Editorial: Secure from the Core

February 1, 2019

I am pleased to report that our Architecture and Specification Working Group is making great progress on adoption of the .NET Core/Standard that will allow our new FDT Server-based architecture to be completely platform independent. Additionally, I’m happy to report that our FDT 2.1 Common Component developer tool kits for FDT/FRAME™ and FDT/DTM™ development have been finalized and released, thus clearing the way to begin enhancing them for the FDT IIoT Server™ (FITS™) .NET Core/Standard technology for next-generation product development for the FDT Server and Web-based Device Type Managers™ (DTMs™).

As we prepare the emerging FITS standard for the market, one common inquiry we receive centers around data security of the Internet of Things (IoT). This is certainly understandable as we transition from primarily a single user, desktop standard to one that also supports browser-based Clients accessing an FDT Server deployed in the enterprise, on-premise or in the cloud. However, there is good news: From the beginning of FDT, security has been a central focus of our architecture and has grown with the adoption of a dedicated security team attentive to the implementation of a secure core design approach for the emerging FITS architecture. Having this team focused on nothing but security frees them from the burdens of developing the standard, in order to remain singularly focused on defining risks, threats and best practices to meet the use case requirements for quality assurance for security.

In prior versions of the FDT standard, we have always had a user authentication requirement and granted authorizations to the user using a role-based security model. This has served the end user community and our developer community very well over the past decade.

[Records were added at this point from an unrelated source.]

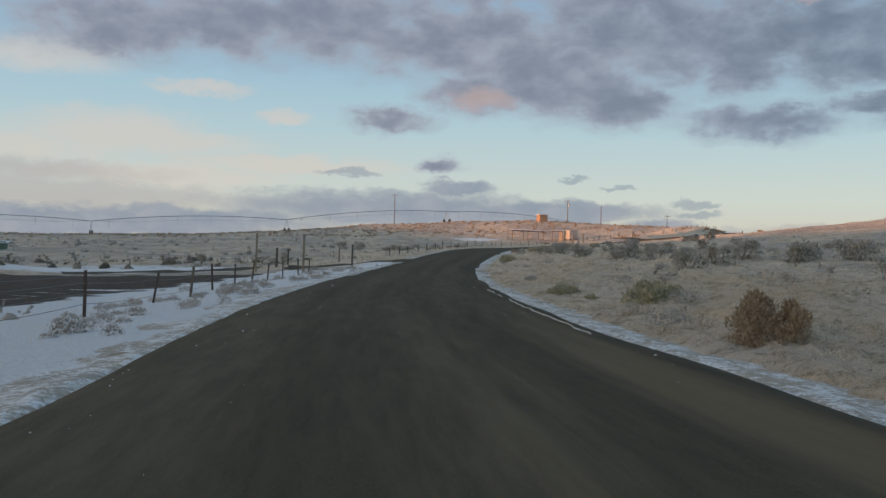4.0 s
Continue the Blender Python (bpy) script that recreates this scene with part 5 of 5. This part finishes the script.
def tangle(n, spread, long, width, seed):
    """A tangle of long dry blades that arch over and lie down to one side; each blade has three pieces."""
    r = np.random.RandomState(seed)
    a, d = r.uniform(0, 6.283, n), spread * 0.7 * np.sqrt(r.uniform(0, 1, n))
    foot = np.column_stack([np.cos(a) * d, np.sin(a) * d, np.full(n, -0.04)])
    lay = np.column_stack([np.cos(a), np.sin(a), np.zeros(n)]) * 0.5 + r.normal(0, 0.45, (n, 3)) * [1, 1, 0] + [0.5, 0.25, 0]
    ln = long * r.uniform(0.55, 1.2, n)[:, None]
    up = np.array([0, 0, 1.0])
    p1 = foot + (lay * 0.5 + up * 0.6) * ln * 0.42
    p2 = p1 + (lay * 0.75 + up * r.uniform(-0.05, 0.4, (n, 1))) * ln * 0.45
    p3 = p2 + (lay * 0.9 - up * r.uniform(0.0, 0.5, (n, 1))) * ln * 0.35
    b = r.uniform(0, 6.283, n)
    side = np.column_stack([np.cos(b), np.sin(b), np.zeros(n)]) * (width * r.uniform(0.6, 1.4, n))[:, None] / 2
    v = np.stack([foot - side, foot + side, p1 + side * 0.9, p1 - side * 0.9, p2 + side * 0.6, p2 - side * 0.6, p3], 1).reshape(-1, 3)
    i = np.arange(n)[:, None] * 7
    return v, np.concatenate([i + [0, 1, 2], i + [0, 2, 3], i + [3, 2, 4], i + [3, 4, 5], i + [5, 4, 6]])


TANGLE = [tangle(64, 0.34, 0.42, 0.013, 800 + k) for k in range(6)]


def build_tangles(count, runs, offs, sizes, mat, seed, name, label):
    """Taller straw in loose patches."""
    r = np.random.RandomState(seed)
    run, off = r.uniform(*runs, count), r.uniform(*offs, count)
    x = np.interp(run, RUN, LINE[:, 0]) + np.interp(run, RUN, TANGENT[:, 1]) * off
    y = np.interp(run, RUN, LINE[:, 1]) - np.interp(run, RUN, TANGENT[:, 0]) * off
    s, o, _ = along(x, y)
    ok = keep_off(x, y, o, s) & (np.abs(o) > HALF + 0.9) & (wave(x, y, 6, seed) + 0.7 * wave(x, y, 2.3, seed + 1) + r.uniform(-0.5, 0.5, count) > 0.05)
    x, y = x[ok], y[ok]
    v, f = scatter(TANGLE, x, y, ground(x, y) + np.maximum(mat_height(x, y, s[ok], o[ok]), 0), r.uniform(*sizes, len(x)), r.normal(0, 0.5, len(x)), r.randint(0, len(TANGLE), len(x)))
    tagged(new(name, mesh_from(name, v, f, mat)), label, "grass", kind="stuff")


build_tangles(1500, (-8, 352), (4.4, 11), (0.5, 1.1), STRAW, 901, "tangled_grass", "tangled tall straw in patches beside the road")
build_tangles(1500, (-8, 352), (4.2, 12), (0.4, 1.0), GRASS, 902, "frosted_tall_grass", "pale frosted tall grass in patches")
build_tangles(300, (-8, 30), (-7.5, -4.1), (0.5, 1.0), STRAW, 903, "bank_straw", "dry straw along the foot of the bank")
build_tangles(900, (112, 352), (-12, -4.3), (0.4, 1.0), GRASS, 904, "fence_straw", "pale tall grass in patches below the fence")
build_tangles(500, (112, 352), (-9, -4.3), (0.4, 0.9), STRAW, 905, "verge_straw", "dry straw in patches on the verge")


def build_far_brush(count, seed):
    """Low brush over the hills, in one piece."""
    r = np.random.RandomState(seed)
    x, y = r.uniform(-110, 260, count), r.uniform(30, 420, count)
    s, off, _ = along(x, y)
    ok = keep_off(x, y, off, s) & (np.abs(off) > 9) & (r.uniform(-0.9, 0.9, count) < wave(x, y, 35, 4) + np.where(off < 0, 0.75, -0.5))
    ok &= ~((off > 0) & (np.abs(off) < 22) & (s > 150))
    x, y = x[ok], y[ok]
    shapes = []
    for k in range(4):
        n = 40
        v, f = joined(dome(0.32, 0.22, 460 + k, 0.35), bush_shape(90 + k, 0.72, 0.52, n, 0.2, 0.11))
        shapes.append((v, f))
    v, f = scatter(shapes, x, y, ground(x, y) - 0.05, r.uniform(0.45, 1.25, len(x)), r.uniform(0, 6.28, len(x)), r.randint(0, 4, len(x)))
    tagged(new("low_brush", mesh_from("low_brush", v, f, SAGE, False)), "low frosted sagebrush scattered over the hills", "brush", kind="stuff")


build_far_brush(6500, 17)


def build_field_brush(count, seed):
    """A belt of dark brush along the far side of the bare field, in one piece."""
    r = np.random.RandomState(seed)
    x, y = r.uniform(-75, 6, count), r.normal(0, 5.0, count)
    y = 133 + 0.12 * x + y
    ok = wave(x, y, 14, seed) > -0.25
    x, y = x[ok], y[ok]
    shapes = [joined(dome(0.34, 0.3, 860 + k, 0.35), bush_shape(870 + k, 0.75, 0.7, 60, 0.3, 0.09)) for k in range(4)]
    v, f = scatter(shapes, x, y, ground(x, y) - 0.05, r.uniform(0.6, 1.5, len(x)), r.uniform(0, 6.28, len(x)), r.randint(0, 4, len(x)))
    tagged(new("field_brush", mesh_from("field_brush", v, f, DARK_SAGE, False)), "belt of dark brush beyond the bare field", "brush", kind="stuff")


build_field_brush(260, 19)
build_near_brush(520, (-8, 36), (-12, -4.5), (0.5, 1.1), SOFT, FROSTY, 86, "bank_tussocks", "grey frosted tussocks on the bank")
SCRUB = [bush_shape(240 + k, 0.7, 0.6, 120, 0.4, 0.06) for k in range(4)]
build_near_brush(300, (36, 352), (5.4, 26), (0.25, 0.6), SCRUB, RABBIT, 91, "dry_scrub", "small brown dry scrub among the frosted grass")
build_near_brush(230, (118, 350), (-26, -5.2), (0.25, 0.55), SCRUB, RABBIT, 92, "fence_scrub", "small brown dry scrub beside the fence")
build_near_brush(500, (252, 352), (4.6, 13), (0.45, 1.0), SOFT, GRASS, 90, "upper_tussocks", "soft pale tussocks of frosted grass at the top")
build_near_brush(150, (36, 108), (-8.5, -4.2), (0.2, 0.45), MINI, FROSTY, 87, "snow_tussocks", "grey grass clumps standing out of the snow", True)
for k, (a, b) in enumerate(((105, 113), (226, 233), (252, 258))):
    build_near_brush(22, (a, b), (-7.5, -4.4), (0.4, 0.9), SOFT, FROSTY, 95 + k, "driveway_tussocks", "frosted grass clumps in the snow beside a driveway", True)


def build_hill_brush(count, seed):
    """Close brown brush on the hill behind the sheds and along the far slopes, in one piece."""
    r = np.random.RandomState(seed)
    x, y = r.uniform(-90, 170, count), r.uniform(285, 420, count)
    s, off, _ = along(x, y)
    ok = (off < -14) & (r.uniform(-0.8, 1.0, count) < wave(x, y, 30, 44) + 0.4)
    x, y = x[ok], y[ok]
    shapes = [joined(dome(0.5, 0.33, 440 + k, 0.35), bush_shape(120 + k, 0.75, 0.5, 30, 0.2, 0.11)) for k in range(4)]
    v, f = scatter(shapes, x, y, ground(x, y) - 0.05, r.uniform(0.5, 1.3, len(x)), r.uniform(0, 6.28, len(x)), r.randint(0, 4, len(x)))
    tagged(new("hill_brush", mesh_from("hill_brush", v, f, RABBIT, False)), "brown frosted brush covering the hill", "brush", kind="stuff")


build_hill_brush(5400, 18)


def build_rock(x, y, size, seed):
    r = random.Random(seed)
    bm = fresh()
    bmesh.ops.create_icosphere(bm, subdivisions=2, radius=0.5)
    for v in bm.verts:
        v.co *= 1 + 0.35 * noise.noise(v.co * 2.3 + Vector((seed, 0, 0))) + 0.12 * noise.noise(v.co * 6)
        v.co.z *= 0.62
    ob = new("rock", mesh_of(bm, "rock", ROCK))
    ob.matrix_basis = pose(x, y, ground_at(x, y) + 0.2 * size, 0, 0, r.uniform(0, 360)) @ Matrix.Scale(size, 4)
    tagged(ob, "dark lava rock half buried in frosted grass", "rock", "rocks beside the road")


def build_ice_chips(count, seed):
    """Crumbs of ice and grit along the wheel-free strips of the road, in one piece."""
    r = np.random.RandomState(seed)
    run, side = r.uniform(12, 345, count), np.where(r.uniform(0, 1, count) < 0.65, -1, 1)
    off = side * (HALF - 0.15 - r.exponential(0.45, count))
    x = np.interp(run, RUN, LINE[:, 0]) + np.interp(run, RUN, TANGENT[:, 1]) * off
    y = np.interp(run, RUN, LINE[:, 1]) - np.interp(run, RUN, TANGENT[:, 0]) * off
    z = np.interp(run, RUN, LINE[:, 2]) + crown(off, run)
    v, f = scatter([dome(0.5, 0.5, 600 + k, 0.4) for k in range(3)], x, y, z, 0.008 + r.exponential(0.008, count), r.uniform(0, 6.28, count), r.randint(0, 3, count))
    tagged(new("ice_chips", mesh_from("ice_chips", v, f, SNOW, False)), "crumbs of ice and grit on the road", "ice", kind="stuff")


build_ice_chips(650, 27)
for k, (x, y, size) in enumerate(((137.2, 269.9, 0.55), (139.6, 272.6, 0.35), (135.5, 267.5, 0.45), (145.0, 279.8, 0.3), (142.9, 278.9, 0.32), (147.6, 280.9, 0.28), (151.5, 282.0, 0.3), (141.5, 276.5, 0.3), (146.0, 276.3, 0.32), (143.7, 280.0, 0.28), (148.5, 279.0, 0.3), (68.3, 203.0, 0.5), (69.2, 203.9, 0.35), (149, 276, 0.5), (9.5, 38.5, 0.5), (13.2, 40.2, 0.4))):
    build_rock(x, y, size, k)
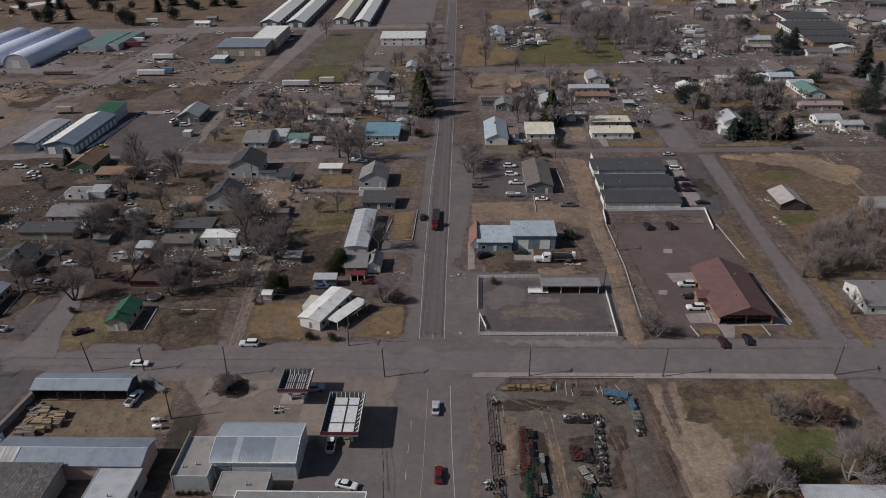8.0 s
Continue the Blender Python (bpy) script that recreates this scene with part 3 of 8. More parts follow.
def round_evergreen(seed, height, label, leaf="needles_olive", wide=0.85, fat=1.0):
    """A broad evergreen or bush of many small leaf clumps."""
    rng = random.Random(seed)
    b = thing("evergreen_bush", pose(0, 0, 0), label, "bush")
    bm = bmesh.new()
    tube(bm, (0, 0, -0.2), (0, 0, height * 0.5), height * 0.03, height * 0.015, 6, False)
    part("trunk", bm, "bark", b)
    bm = bmesh.new()
    lobes = [(Vector((rng.uniform(-0.3, 0.3) * wide, rng.uniform(-0.3, 0.3) * wide, rng.uniform(0.24, 0.66))) * height, rng.uniform(0.18, 0.34) * height * fat) for _ in range(11)]
    for c, r in lobes:
        for _ in range(520):
            v = Vector((rng.gauss(0, 1), rng.gauss(0, 1), rng.gauss(0, 1))).normalized() * r * (0.55 + 0.5 * rng.random() ** 0.5) * rng.uniform(0.85, 1.15)
            q = c + v
            q.z = max(q.z, 0.05)
            u, w = Vector((rng.uniform(-1, 1), rng.uniform(-1, 1), rng.uniform(-1, 1))), Vector((rng.uniform(-1, 1), rng.uniform(-1, 1), rng.uniform(-1, 1)))
            s = height * rng.uniform(0.016, 0.028)
            bm.faces.new([bm.verts.new(q + u * s), bm.verts.new(q + w * s), bm.verts.new(q - (u + w) * s * 0.6)])
    part("crown", bm, leaf, b)
    return b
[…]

The role-based security model will be retained and enhanced in the core of the FITS architecture by adopting a layered security approach based on the defense-in-depth strategy as the architecture becomes more distributed. As a result, we have added Server and Client device authentication as well. These X.509 certificate-based authentication schemes use industry standard Transport Layer Security (TLS) to confirm that not only is this the correct FDT Server, but that the Client device is also authorized to communicate with the Server. This “triple handshake” of Server, Client device, and end user authentication ensures that no impersonations, man in the middle attacks or otherwise unauthorized access is permitted.

Additional provisions have been made so no one can eavesdrop on any of the communications.  Again, we turned to well-tested TLS to encrypt all Client and app communications with the Server, in both directions, to ensure ultimate privacy.

For our OPC UA Server built into the FDT Server architecture, we support all security mechanisms that are prescribed by the OPC Foundation.

Finally, as a Server-based architecture, the ability to deploy the FDT Server in the public or corporate cloud allows full replication of the Server environment for instant cut-over in the event of a virtual Server or network failure. This improves availability, as all communications between a remote Server and the local control networks is conducted through a Virtual Private Network (VPN) tunnel or equivalent in order to shed the most nefarious of intrusion attempts.

This edition of our newsletter has a more in-depth look at security. I hope you will agree with me that our FITS architecture is engineered from the ground up to give you the assurance of a secure deployment. While we are happy with the progress so far, we remain committed to continued review of best practice implementations to ensure comprehensive data security.